## [TASK]
Restate, exactly and only, the lines from the first through the line containing "from mathutils import".

## [SUPPLIED DATA]
- - - -

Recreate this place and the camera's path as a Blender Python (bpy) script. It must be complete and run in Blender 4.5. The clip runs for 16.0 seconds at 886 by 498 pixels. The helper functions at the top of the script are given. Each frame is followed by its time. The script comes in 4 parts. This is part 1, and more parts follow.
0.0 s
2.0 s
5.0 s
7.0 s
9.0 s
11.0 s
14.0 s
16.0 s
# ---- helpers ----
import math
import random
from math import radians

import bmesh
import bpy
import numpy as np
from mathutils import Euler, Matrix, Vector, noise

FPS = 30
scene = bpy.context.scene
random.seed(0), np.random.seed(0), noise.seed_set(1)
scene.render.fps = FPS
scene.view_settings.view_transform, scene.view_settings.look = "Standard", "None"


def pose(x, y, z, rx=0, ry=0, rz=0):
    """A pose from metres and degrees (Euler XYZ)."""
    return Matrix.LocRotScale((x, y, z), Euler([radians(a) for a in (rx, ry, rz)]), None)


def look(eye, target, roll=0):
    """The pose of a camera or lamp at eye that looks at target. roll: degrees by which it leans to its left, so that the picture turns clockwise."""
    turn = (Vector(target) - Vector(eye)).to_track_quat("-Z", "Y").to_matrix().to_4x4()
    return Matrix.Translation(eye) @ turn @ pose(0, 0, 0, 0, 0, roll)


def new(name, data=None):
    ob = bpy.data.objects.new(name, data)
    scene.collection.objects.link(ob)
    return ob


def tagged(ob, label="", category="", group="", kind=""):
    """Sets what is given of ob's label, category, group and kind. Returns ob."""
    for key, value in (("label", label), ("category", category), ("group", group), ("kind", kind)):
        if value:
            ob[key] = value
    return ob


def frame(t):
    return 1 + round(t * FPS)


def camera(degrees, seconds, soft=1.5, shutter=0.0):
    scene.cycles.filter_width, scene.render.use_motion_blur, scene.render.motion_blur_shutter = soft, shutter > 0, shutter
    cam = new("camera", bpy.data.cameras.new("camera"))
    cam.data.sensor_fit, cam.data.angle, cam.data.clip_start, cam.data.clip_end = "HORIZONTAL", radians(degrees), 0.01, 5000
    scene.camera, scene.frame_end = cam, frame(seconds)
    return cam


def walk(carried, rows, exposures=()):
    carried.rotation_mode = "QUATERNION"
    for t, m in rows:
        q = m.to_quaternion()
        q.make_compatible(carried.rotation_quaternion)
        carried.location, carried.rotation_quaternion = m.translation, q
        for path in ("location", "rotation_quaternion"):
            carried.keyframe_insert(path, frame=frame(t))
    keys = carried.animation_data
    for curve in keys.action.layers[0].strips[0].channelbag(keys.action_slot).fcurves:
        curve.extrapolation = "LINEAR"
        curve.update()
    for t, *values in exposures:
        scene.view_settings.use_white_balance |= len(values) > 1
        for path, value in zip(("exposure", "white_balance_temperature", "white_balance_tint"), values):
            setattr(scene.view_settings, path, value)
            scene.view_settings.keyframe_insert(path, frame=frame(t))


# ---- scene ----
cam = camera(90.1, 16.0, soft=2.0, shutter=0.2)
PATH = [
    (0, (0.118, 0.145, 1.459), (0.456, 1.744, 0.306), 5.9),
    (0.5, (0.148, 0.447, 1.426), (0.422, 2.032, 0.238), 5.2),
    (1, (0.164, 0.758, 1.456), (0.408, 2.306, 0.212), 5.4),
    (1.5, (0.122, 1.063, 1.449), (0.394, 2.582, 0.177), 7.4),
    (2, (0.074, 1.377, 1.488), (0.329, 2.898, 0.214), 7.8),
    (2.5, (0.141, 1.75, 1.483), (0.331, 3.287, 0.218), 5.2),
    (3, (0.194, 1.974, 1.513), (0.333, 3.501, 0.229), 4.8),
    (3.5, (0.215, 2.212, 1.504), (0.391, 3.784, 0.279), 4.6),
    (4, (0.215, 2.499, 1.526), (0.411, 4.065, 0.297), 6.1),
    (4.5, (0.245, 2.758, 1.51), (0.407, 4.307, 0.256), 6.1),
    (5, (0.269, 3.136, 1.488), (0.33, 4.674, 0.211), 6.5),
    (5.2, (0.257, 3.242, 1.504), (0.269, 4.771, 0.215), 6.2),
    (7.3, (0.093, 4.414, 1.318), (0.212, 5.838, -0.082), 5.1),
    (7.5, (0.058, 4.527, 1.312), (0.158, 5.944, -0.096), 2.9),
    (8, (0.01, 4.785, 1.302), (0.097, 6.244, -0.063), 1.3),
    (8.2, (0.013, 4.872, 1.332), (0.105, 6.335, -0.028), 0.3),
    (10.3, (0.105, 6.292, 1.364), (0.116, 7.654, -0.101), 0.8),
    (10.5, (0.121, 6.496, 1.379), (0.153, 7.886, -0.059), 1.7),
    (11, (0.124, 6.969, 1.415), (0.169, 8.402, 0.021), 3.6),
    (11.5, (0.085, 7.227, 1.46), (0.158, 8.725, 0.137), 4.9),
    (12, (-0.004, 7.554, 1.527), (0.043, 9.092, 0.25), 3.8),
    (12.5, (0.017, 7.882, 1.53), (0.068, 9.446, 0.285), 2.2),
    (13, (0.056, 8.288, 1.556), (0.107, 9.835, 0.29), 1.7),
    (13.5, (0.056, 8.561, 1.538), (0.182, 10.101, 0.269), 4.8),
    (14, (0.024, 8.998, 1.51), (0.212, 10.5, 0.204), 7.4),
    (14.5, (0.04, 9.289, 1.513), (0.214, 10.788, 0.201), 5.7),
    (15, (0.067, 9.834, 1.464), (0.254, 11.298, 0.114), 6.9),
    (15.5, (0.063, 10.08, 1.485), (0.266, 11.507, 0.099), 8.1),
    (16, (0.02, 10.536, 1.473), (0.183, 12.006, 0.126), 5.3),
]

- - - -

## [WRITTEN ANSWER]
Recreate this place and the camera's path as a Blender Python (bpy) script. It must be complete and run in Blender 4.5. The clip runs for 16.0 seconds at 886 by 498 pixels. The helper functions at the top of the script are given. Each frame is followed by its time. The script comes in 4 parts. This is part 1, and more parts follow.
0.0 s
2.0 s
5.0 s
7.0 s
9.0 s
11.0 s
14.0 s
16.0 s
# ---- helpers ----
import math
import random
from math import radians

import bmesh
import bpy
import numpy as np
from mathutils import Euler, Matrix, Vector, noise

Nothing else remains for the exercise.